A block of data

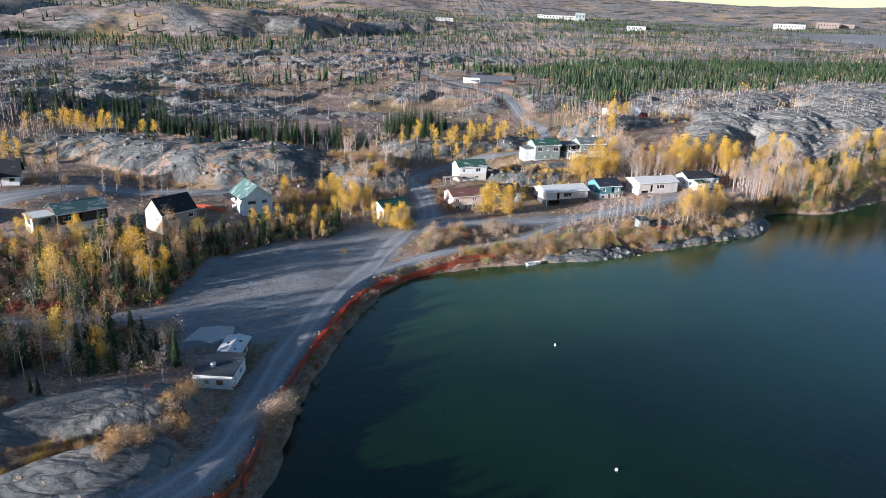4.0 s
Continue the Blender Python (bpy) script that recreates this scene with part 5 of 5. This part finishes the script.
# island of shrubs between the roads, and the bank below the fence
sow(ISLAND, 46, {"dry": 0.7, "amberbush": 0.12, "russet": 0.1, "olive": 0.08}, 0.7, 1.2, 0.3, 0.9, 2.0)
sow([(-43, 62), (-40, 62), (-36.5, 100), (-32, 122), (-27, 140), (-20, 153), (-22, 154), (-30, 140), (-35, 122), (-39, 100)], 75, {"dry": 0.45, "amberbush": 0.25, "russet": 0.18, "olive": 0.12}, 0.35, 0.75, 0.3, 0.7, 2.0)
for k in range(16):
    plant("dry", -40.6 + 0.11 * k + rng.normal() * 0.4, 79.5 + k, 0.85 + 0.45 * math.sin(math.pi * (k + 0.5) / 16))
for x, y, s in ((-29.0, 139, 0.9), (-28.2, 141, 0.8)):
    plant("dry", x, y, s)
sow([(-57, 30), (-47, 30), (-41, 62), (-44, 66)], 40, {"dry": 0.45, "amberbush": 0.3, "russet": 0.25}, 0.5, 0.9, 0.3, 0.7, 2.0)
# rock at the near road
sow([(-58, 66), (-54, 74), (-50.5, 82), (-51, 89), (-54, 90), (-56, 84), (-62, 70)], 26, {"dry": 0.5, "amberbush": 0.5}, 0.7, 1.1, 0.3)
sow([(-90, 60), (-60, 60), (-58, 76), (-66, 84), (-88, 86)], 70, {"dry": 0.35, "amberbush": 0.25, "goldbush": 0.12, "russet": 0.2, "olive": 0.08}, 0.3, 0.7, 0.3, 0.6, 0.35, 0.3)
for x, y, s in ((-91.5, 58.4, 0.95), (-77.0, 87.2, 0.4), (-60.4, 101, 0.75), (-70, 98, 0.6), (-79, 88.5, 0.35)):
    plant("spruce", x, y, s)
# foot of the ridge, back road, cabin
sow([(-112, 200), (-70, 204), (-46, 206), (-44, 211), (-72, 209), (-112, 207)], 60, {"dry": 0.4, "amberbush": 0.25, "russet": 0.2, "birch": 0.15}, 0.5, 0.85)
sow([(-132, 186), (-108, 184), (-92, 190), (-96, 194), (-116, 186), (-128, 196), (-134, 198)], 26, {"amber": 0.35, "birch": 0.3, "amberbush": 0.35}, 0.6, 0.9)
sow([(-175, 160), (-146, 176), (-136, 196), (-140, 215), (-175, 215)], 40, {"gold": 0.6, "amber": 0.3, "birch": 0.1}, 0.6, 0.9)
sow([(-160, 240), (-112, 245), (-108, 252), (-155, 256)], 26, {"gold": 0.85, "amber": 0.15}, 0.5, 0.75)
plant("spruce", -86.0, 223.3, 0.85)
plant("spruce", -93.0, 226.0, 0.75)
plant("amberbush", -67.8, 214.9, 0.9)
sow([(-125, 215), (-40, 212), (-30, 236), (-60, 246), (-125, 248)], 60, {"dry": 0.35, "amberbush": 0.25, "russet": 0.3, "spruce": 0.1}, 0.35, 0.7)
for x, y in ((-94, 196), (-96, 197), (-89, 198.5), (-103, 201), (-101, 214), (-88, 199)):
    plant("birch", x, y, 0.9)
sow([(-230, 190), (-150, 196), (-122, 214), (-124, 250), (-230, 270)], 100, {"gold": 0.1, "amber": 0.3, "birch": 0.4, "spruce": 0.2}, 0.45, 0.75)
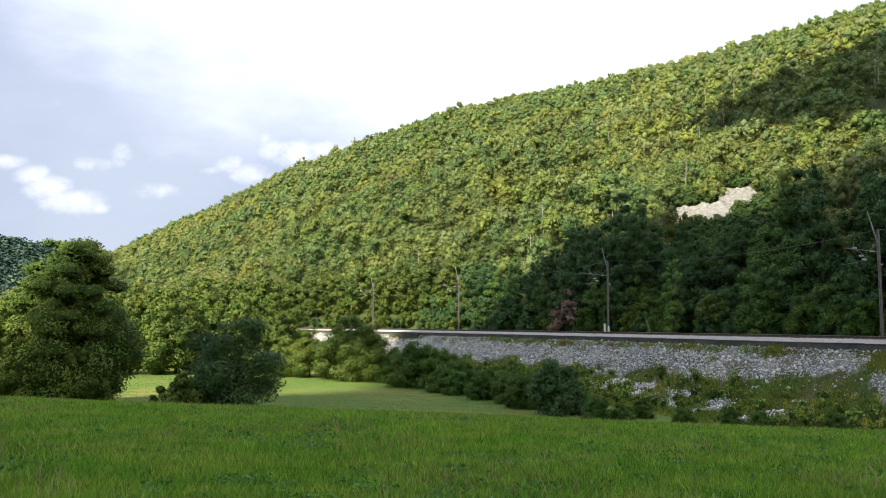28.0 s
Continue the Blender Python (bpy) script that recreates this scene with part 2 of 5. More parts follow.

Brief
The pictures in the entries should be left out; output everything else exactly.

Expected output
4.0 s
Continue the Blender Python (bpy) script that recreates this scene with part 5 of 5. This part finishes the script.
# island of shrubs between the roads, and the bank below the fence
sow(ISLAND, 46, {"dry": 0.7, "amberbush": 0.12, "russet": 0.1, "olive": 0.08}, 0.7, 1.2, 0.3, 0.9, 2.0)
sow([(-43, 62), (-40, 62), (-36.5, 100), (-32, 122), (-27, 140), (-20, 153), (-22, 154), (-30, 140), (-35, 122), (-39, 100)], 75, {"dry": 0.45, "amberbush": 0.25, "russet": 0.18, "olive": 0.12}, 0.35, 0.75, 0.3, 0.7, 2.0)
for k in range(16):
    plant("dry", -40.6 + 0.11 * k + rng.normal() * 0.4, 79.5 + k, 0.85 + 0.45 * math.sin(math.pi * (k + 0.5) / 16))
for x, y, s in ((-29.0, 139, 0.9), (-28.2, 141, 0.8)):
    plant("dry", x, y, s)
sow([(-57, 30), (-47, 30), (-41, 62), (-44, 66)], 40, {"dry": 0.45, "amberbush": 0.3, "russet": 0.25}, 0.5, 0.9, 0.3, 0.7, 2.0)
# rock at the near road
sow([(-58, 66), (-54, 74), (-50.5, 82), (-51, 89), (-54, 90), (-56, 84), (-62, 70)], 26, {"dry": 0.5, "amberbush": 0.5}, 0.7, 1.1, 0.3)
sow([(-90, 60), (-60, 60), (-58, 76), (-66, 84), (-88, 86)], 70, {"dry": 0.35, "amberbush": 0.25, "goldbush": 0.12, "russet": 0.2, "olive": 0.08}, 0.3, 0.7, 0.3, 0.6, 0.35, 0.3)
for x, y, s in ((-91.5, 58.4, 0.95), (-77.0, 87.2, 0.4), (-60.4, 101, 0.75), (-70, 98, 0.6), (-79, 88.5, 0.35)):
    plant("spruce", x, y, s)
# foot of the ridge, back road, cabin
sow([(-112, 200), (-70, 204), (-46, 206), (-44, 211), (-72, 209), (-112, 207)], 60, {"dry": 0.4, "amberbush": 0.25, "russet": 0.2, "birch": 0.15}, 0.5, 0.85)
sow([(-132, 186), (-108, 184), (-92, 190), (-96, 194), (-116, 186), (-128, 196), (-134, 198)], 26, {"amber": 0.35, "birch": 0.3, "amberbush": 0.35}, 0.6, 0.9)
sow([(-175, 160), (-146, 176), (-136, 196), (-140, 215), (-175, 215)], 40, {"gold": 0.6, "amber": 0.3, "birch": 0.1}, 0.6, 0.9)
sow([(-160, 240), (-112, 245), (-108, 252), (-155, 256)], 26, {"gold": 0.85, "amber": 0.15}, 0.5, 0.75)
plant("spruce", -86.0, 223.3, 0.85)
plant("spruce", -93.0, 226.0, 0.75)
plant("amberbush", -67.8, 214.9, 0.9)
sow([(-125, 215), (-40, 212), (-30, 236), (-60, 246), (-125, 248)], 60, {"dry": 0.35, "amberbush": 0.25, "russet": 0.3, "spruce": 0.1}, 0.35, 0.7)
for x, y in ((-94, 196), (-96, 197), (-89, 198.5), (-103, 201), (-101, 214), (-88, 199)):
    plant("birch", x, y, 0.9)
sow([(-230, 190), (-150, 196), (-122, 214), (-124, 250), (-230, 270)], 100, {"gold": 0.1, "amber": 0.3, "birch": 0.4, "spruce": 0.2}, 0.45, 0.75)
28.0 s
Continue the Blender Python (bpy) script that recreates this scene with part 2 of 5. More parts follow.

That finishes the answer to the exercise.